Голгофа — это одна из высоких гор на о. Соловки. Названа она была так монахами Соловецкого монастыря, которые выстроили на ней церковь. В ней и живут эти замученные СЛОНом несчастные.

Из церкви, разумеется, все иконы, кресты и вся церковная утварь выброшены и церковь представляет громадное каменное, с цементным полом и высокими каменными сводами, грязное, закопченное, холодное, пустынное помещение. Вдоль всех четырех стен поставлены общие, грязные, кишащие клопами нары. Никаких столов и приспособлений для сидения во всем здании нет. На все помещение, в котором можно поселить тысячу человек, находится всего одна маленькая ободранная плита, и в здании нестерпимо холодно. Посетив однажды этих женщин, я видел, как они, прижавшись друг к другу и в обнимку, лежали вокруг плиты, постелив род себя еловые ветви. При моем появлении они даже не встали, хотя за это в СЛОНе полагается тридцать суток крикушника. Они не могли встать, потому что все они были больные, окончательно отощавшие и обессилевшие. Они не боялись уже и крикушника...

В момент моего посещения их было 350. Все они, как одна, были одеты в грязные, из–под картофеля, мешки с дырами для головы и для рук, и в лапти на босую ногу. Они не могли из этих мешков сшить себе что–нибудь похожее на настоящую одежду: на это не было сил, да и иголок с нитками не было.

Они получают только 300 грамм хлеба в день и два раза в день горячую воду, в которой варилось пшено.

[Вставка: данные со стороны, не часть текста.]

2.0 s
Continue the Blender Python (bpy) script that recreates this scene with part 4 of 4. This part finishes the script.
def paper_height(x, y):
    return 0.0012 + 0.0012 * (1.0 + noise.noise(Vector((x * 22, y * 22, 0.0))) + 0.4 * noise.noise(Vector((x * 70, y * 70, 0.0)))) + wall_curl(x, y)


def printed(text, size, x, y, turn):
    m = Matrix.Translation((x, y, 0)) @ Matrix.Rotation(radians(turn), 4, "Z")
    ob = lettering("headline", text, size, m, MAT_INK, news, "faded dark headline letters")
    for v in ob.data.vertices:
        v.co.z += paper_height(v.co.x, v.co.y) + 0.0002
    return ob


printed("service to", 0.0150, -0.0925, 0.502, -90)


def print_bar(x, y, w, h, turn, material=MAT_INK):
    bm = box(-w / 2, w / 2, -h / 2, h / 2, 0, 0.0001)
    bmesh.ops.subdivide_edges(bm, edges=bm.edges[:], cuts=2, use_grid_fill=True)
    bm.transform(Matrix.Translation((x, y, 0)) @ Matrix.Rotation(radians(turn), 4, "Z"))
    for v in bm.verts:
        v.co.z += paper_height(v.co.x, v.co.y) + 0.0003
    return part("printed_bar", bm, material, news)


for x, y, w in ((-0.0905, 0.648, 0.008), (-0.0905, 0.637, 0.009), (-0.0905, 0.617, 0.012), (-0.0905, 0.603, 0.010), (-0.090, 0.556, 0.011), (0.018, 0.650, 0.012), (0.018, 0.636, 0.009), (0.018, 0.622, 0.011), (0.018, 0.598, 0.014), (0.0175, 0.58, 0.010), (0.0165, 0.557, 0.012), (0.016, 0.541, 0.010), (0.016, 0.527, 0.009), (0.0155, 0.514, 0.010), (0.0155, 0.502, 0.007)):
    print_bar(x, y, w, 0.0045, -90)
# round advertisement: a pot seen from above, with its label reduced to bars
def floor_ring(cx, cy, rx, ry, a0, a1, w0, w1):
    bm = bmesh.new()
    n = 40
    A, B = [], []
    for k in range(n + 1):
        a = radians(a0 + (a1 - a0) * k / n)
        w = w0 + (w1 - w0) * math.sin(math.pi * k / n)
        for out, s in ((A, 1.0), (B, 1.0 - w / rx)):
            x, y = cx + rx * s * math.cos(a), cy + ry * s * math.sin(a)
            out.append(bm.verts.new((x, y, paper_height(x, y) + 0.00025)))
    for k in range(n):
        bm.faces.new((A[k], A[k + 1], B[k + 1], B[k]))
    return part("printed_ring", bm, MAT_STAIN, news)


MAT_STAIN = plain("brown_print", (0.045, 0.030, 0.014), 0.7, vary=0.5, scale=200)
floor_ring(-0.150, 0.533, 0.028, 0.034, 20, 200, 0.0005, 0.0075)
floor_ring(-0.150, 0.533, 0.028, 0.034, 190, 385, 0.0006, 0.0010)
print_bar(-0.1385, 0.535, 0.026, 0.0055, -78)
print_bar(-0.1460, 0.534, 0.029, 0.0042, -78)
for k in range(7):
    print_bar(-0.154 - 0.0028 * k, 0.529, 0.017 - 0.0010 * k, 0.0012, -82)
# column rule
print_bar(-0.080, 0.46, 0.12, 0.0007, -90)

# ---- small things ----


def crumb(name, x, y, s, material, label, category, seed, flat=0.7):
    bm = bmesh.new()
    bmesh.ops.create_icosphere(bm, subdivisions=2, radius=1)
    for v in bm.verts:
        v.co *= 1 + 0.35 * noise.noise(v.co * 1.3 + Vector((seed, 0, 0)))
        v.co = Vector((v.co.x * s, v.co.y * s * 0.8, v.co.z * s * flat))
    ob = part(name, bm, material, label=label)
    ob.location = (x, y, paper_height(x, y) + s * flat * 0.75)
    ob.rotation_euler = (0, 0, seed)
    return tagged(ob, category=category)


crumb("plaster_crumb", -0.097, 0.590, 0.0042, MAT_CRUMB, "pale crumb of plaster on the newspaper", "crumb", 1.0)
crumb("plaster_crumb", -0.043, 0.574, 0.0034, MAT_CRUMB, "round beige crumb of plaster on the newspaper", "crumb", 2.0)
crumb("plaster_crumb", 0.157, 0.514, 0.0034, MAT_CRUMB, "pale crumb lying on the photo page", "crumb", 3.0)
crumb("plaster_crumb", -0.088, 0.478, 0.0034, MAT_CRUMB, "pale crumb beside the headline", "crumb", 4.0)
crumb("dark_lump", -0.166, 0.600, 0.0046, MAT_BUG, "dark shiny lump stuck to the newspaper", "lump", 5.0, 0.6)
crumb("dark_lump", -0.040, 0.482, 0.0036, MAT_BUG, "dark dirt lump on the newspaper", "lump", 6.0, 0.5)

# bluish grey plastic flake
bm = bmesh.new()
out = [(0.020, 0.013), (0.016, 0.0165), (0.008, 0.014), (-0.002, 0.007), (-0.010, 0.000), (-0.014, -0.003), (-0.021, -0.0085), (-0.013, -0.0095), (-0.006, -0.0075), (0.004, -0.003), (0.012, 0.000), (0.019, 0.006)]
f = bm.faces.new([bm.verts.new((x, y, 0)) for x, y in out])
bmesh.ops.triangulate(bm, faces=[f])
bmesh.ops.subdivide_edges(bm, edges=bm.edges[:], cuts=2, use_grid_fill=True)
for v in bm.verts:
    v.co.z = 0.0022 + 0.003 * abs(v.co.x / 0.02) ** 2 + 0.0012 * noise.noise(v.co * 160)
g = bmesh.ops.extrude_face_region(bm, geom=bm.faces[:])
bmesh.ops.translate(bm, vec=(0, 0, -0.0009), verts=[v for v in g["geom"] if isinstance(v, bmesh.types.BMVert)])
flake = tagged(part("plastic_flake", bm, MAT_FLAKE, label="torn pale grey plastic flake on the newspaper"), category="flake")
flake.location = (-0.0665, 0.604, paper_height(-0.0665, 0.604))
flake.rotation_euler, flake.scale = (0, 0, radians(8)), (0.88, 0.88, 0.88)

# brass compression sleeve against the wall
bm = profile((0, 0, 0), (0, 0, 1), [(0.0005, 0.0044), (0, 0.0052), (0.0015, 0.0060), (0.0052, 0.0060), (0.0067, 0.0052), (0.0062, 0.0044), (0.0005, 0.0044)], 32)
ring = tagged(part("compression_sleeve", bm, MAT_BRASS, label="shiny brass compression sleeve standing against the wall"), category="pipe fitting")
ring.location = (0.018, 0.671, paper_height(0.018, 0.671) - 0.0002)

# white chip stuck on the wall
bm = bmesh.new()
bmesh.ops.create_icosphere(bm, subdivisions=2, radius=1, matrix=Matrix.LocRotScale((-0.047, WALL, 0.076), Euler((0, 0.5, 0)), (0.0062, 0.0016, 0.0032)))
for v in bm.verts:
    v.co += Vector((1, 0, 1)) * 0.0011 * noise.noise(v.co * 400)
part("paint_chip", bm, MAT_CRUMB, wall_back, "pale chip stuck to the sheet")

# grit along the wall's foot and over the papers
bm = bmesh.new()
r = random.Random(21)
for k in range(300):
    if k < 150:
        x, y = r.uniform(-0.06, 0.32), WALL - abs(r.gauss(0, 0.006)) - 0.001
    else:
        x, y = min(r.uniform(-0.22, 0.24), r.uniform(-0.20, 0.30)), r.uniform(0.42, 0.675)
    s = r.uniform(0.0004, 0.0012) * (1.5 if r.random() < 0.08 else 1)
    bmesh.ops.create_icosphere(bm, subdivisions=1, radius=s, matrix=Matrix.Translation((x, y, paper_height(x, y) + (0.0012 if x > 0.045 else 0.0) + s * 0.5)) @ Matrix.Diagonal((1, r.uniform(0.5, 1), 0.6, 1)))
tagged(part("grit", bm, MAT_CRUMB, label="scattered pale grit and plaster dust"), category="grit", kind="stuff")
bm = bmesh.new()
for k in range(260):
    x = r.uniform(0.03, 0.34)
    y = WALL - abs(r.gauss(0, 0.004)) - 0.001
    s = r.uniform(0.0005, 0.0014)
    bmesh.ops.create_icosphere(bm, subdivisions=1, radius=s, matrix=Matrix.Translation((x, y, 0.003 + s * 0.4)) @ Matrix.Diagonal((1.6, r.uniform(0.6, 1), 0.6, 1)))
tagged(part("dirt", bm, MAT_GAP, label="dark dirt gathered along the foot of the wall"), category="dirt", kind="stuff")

В зиму с 1929 на 1930 год, из 3-го отделения Лагерей в Кандалакше, была направлена на Колвицкие командировки, находящиеся в 30 километрах северо–восточнее станции Кандалакша, партия женщин. Чтобы попасть из Кандалакши на Колвицу, надо перейти замерзшую речку Нива и потом через деревню Лувенга итти по льду Кандалакского залива. Зимой с океана дует постоянный сильный ветер и наносит сугробы снега. Дороги никакой нет, надо итти прямо по цельному снегу, часто по пояс. Холод в этих местах страшный. Мороз достигает более 40 градусов — не забудем, что эти места находятся за полярным кругом.

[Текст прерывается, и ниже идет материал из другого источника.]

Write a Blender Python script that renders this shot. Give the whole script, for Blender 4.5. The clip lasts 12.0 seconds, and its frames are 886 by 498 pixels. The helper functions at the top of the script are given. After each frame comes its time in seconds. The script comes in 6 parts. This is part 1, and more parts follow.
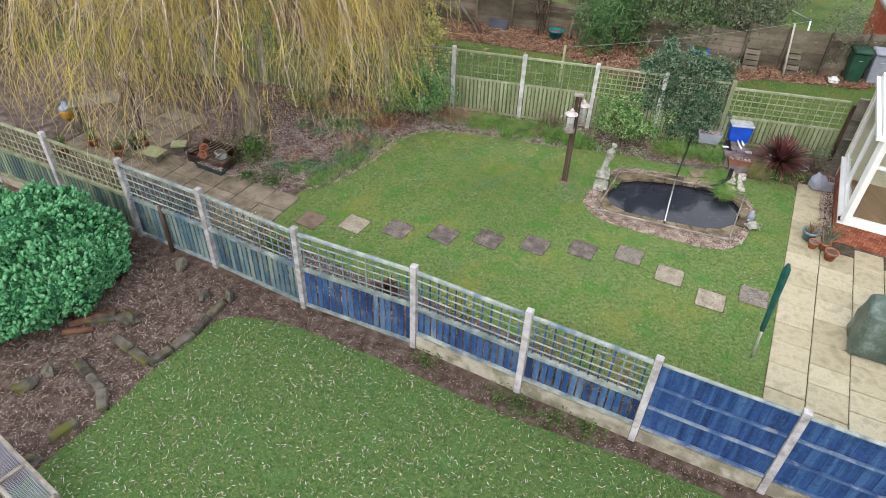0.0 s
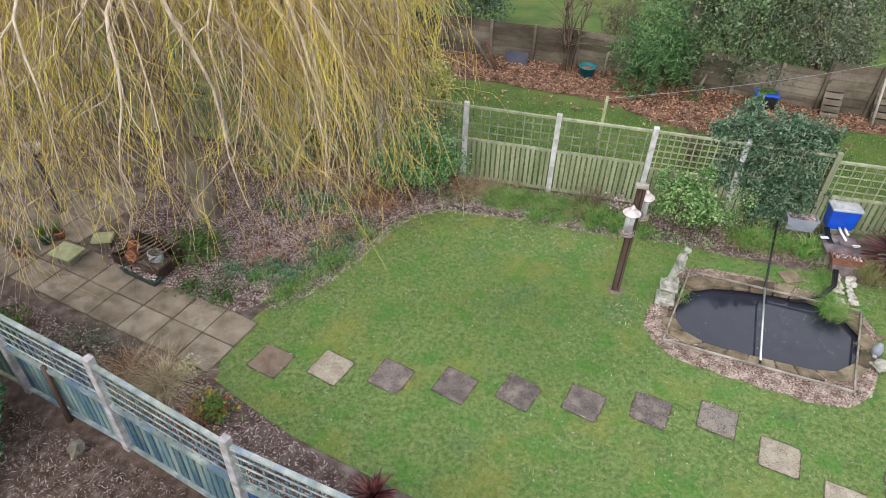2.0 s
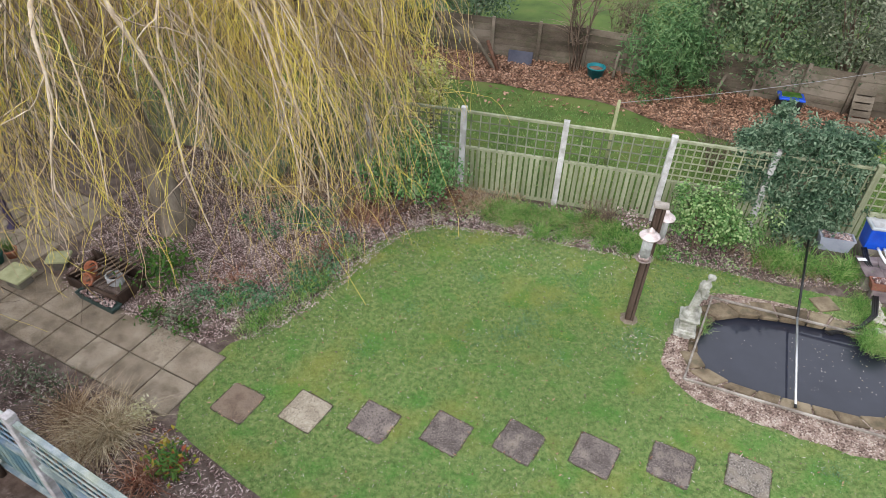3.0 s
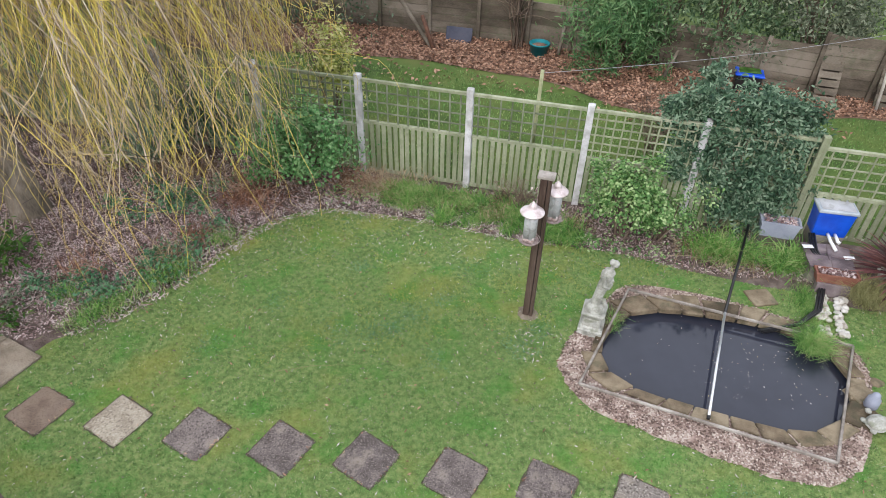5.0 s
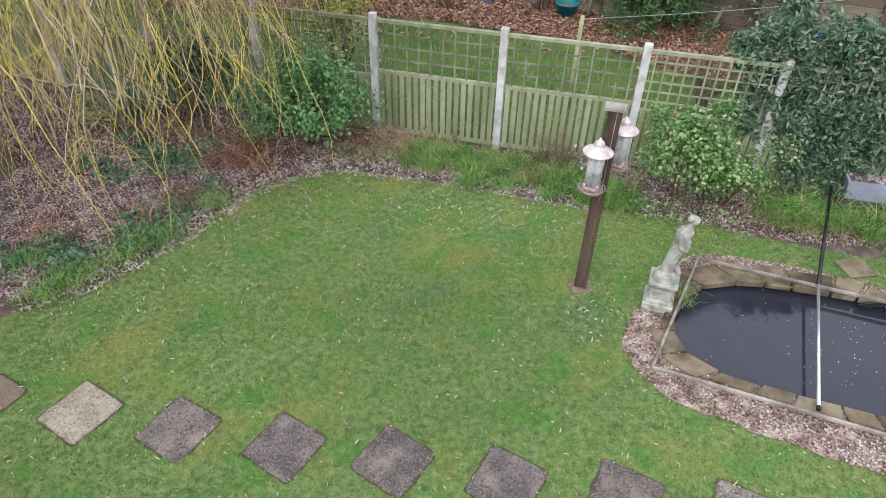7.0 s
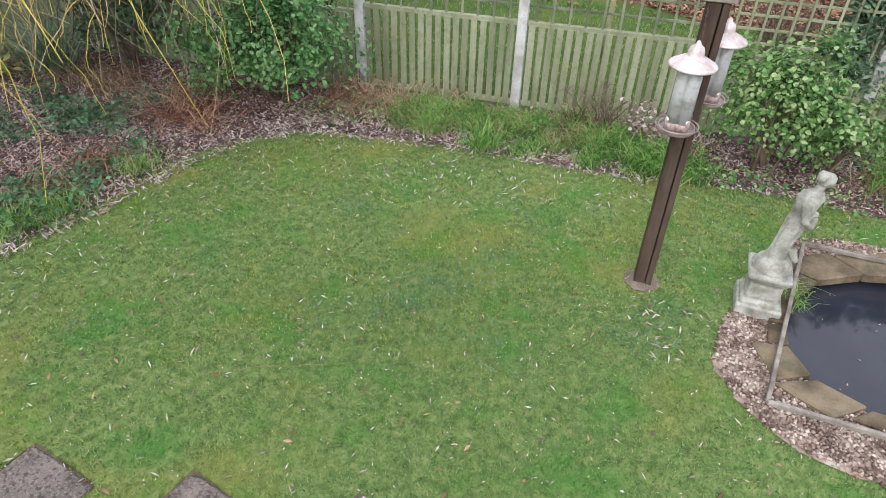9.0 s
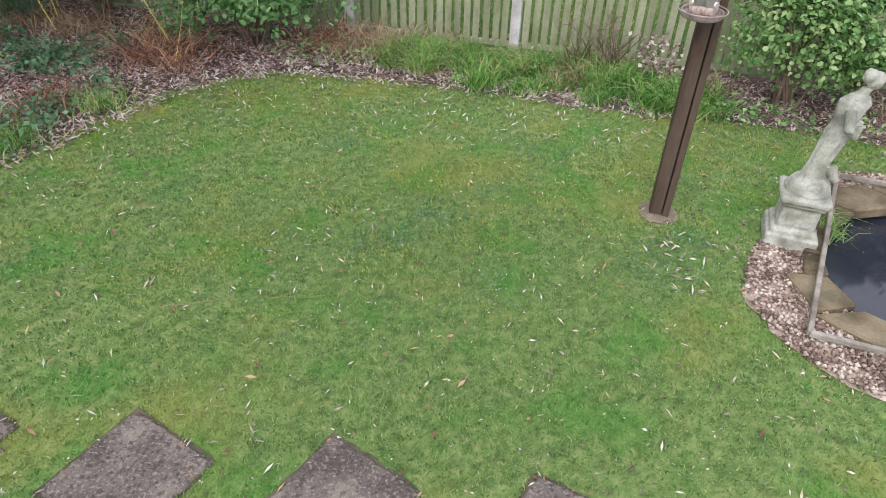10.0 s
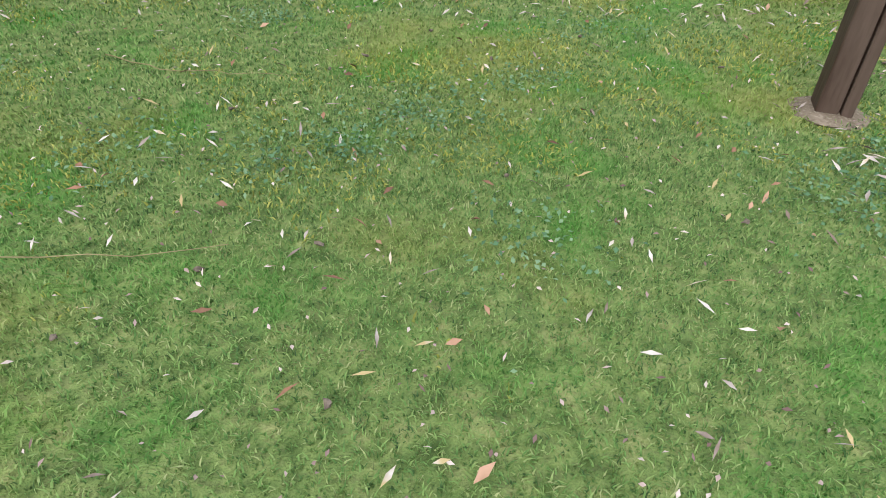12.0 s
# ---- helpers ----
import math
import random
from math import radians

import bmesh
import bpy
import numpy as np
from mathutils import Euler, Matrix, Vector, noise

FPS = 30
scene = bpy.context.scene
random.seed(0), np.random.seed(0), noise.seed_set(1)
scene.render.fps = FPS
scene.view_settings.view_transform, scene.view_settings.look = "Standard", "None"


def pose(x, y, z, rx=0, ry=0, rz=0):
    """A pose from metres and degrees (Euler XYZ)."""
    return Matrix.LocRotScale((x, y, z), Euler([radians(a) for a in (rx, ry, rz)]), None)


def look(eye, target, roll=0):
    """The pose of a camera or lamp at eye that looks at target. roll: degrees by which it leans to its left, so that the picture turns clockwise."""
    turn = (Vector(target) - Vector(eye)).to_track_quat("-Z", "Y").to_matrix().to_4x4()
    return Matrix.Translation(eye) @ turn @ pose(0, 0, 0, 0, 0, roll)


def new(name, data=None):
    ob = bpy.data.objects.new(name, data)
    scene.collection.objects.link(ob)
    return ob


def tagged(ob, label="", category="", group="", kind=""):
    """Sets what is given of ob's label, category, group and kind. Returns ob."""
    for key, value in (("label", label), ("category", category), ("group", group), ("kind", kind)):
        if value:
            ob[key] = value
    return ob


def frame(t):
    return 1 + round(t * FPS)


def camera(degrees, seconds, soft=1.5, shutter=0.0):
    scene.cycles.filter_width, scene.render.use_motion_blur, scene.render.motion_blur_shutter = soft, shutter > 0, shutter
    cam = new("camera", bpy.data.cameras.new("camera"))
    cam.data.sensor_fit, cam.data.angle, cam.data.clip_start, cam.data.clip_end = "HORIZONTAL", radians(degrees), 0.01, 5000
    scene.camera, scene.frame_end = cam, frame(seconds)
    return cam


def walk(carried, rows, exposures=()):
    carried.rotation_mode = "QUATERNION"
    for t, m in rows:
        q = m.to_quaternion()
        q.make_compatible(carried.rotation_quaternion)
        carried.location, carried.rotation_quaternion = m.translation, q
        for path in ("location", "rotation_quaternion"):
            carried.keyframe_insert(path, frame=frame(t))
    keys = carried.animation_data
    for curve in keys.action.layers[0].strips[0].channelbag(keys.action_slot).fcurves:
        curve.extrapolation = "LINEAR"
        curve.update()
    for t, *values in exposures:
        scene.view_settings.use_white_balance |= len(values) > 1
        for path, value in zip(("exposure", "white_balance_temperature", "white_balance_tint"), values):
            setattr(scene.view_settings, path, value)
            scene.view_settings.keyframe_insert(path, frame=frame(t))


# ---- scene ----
# the camera: seconds, place, heading, pitch and roll in degrees
cam = camera(68.02, 12.0, 0.85)
ROWS = [
    (0.0, 0.0, 0.0, 7.939, -0.0, -39.03, -2.37),
    (0.5, -0.015, 0.721, 7.873, 0.03, -39.12, -2.38),
    (1.0, -0.022, 2.121, 7.771, 0.01, -39.25, -2.47),
    (1.5, -0.076, 3.309, 7.61, 0.16, -39.21, -2.31),
    (2.0, -0.209, 4.258, 7.348, 0.3, -39.21, -2.15),
    (2.5, -0.279, 4.83, 7.112, 0.62, -39.29, -2.14),
    (3.0, -0.067, 5.398, 6.903, 0.73, -39.36, -2.1),
    (3.5, 0.543, 5.925, 6.707, 0.64, -39.38, -1.97),
    (3.7, 0.846, 6.107, 6.612, 0.71, -39.34, -1.91),
    (4.5, 1.627, 6.46, 6.155, 1.28, -39.04, -1.71),
    (5.3, 1.723, 6.174, 5.68, 1.85, -38.73, -1.5),
    (5.5, 1.682, 6.037, 5.575, 1.81, -38.68, -1.47),
    (6.0, 1.484, 5.82, 5.268, 1.63, -38.5, -1.56),
    (6.5, 1.33, 6.164, 4.928, 1.63, -38.48, -1.5),
    (6.7, 1.329, 6.532, 4.8, 1.66, -38.51, -1.52),
    (7.5, 1.313, 7.955, 4.248, 1.53, -38.28, -1.83),
    (8.3, 1.273, 8.658, 3.675, 1.4, -38.04, -2.15),
    (8.5, 1.261, 8.667, 3.537, 1.45, -37.98, -2.16),
    (9.0, 1.261, 8.576, 3.144, 1.71, -37.74, -1.93),
    (9.5, 1.268, 8.523, 2.798, 1.79, -37.61, -1.72),
    (10.0, 1.321, 8.709, 2.44, 1.65, -37.55, -1.63),
    (10.5, 1.375, 8.998, 2.127, 1.6, -37.61, -1.58),
    (11.0, 1.403, 9.284, 1.719, 1.56, -37.62, -1.63),
    (11.5, 1.365, 9.542, 1.37, 1.4, -37.59, -1.68),
    (12.0, 1.297, 10.125, 1.051, 1.26, -37.87, -1.82),
]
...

Отправлявшиеся женщины были все уже старушки, по большей частью монахини (на Колвицких командировках они должны были работать в качестве прачек), ни теплой одежды, ни валенок ни у одной из них не было и они выступили в своих дырявых деревенских кофтах и холщевых юбках; вместо валенок им выдали лапти с онучами. У некоторых из них были одеяла, которыми они себе закутывали головы и плечи; другие шли повязав головы обыкновенными платками.

Пройти им предстояло 30 километров в два приема, с небольшим отдыхом. При этом им совершенно не выдали на дорогу хлеба. Старухи были уже перед тем обессилены долгими мытарствами по пересыльным тюрьмам, мучительной дорогой до Попова острова, жизнью на последнем и путешествием с Попова острова до Кандалакши. Теперь, идя голодными по глубокому снегу против сильного леденящего ветра, они быстро выбились из сил и, еще не дойдя до Лувенги, двадцать пять из них замерзли. Чекист Хаджимуратов, сопровождавший эту партию, в своем рапорте в ИСО донес, что на восьмом километре от Кандалакши женщины окончательно устали и он разрешил им отдохнуть. Через час стал поднимать их, чтобы итти дальше; 25 из них не встали; он тогда пострелял над их головами из винтовки, думая постращать и этим заставить встать; заметив, что они уже окоченели, оставил их там, а остальных повел к Колвице.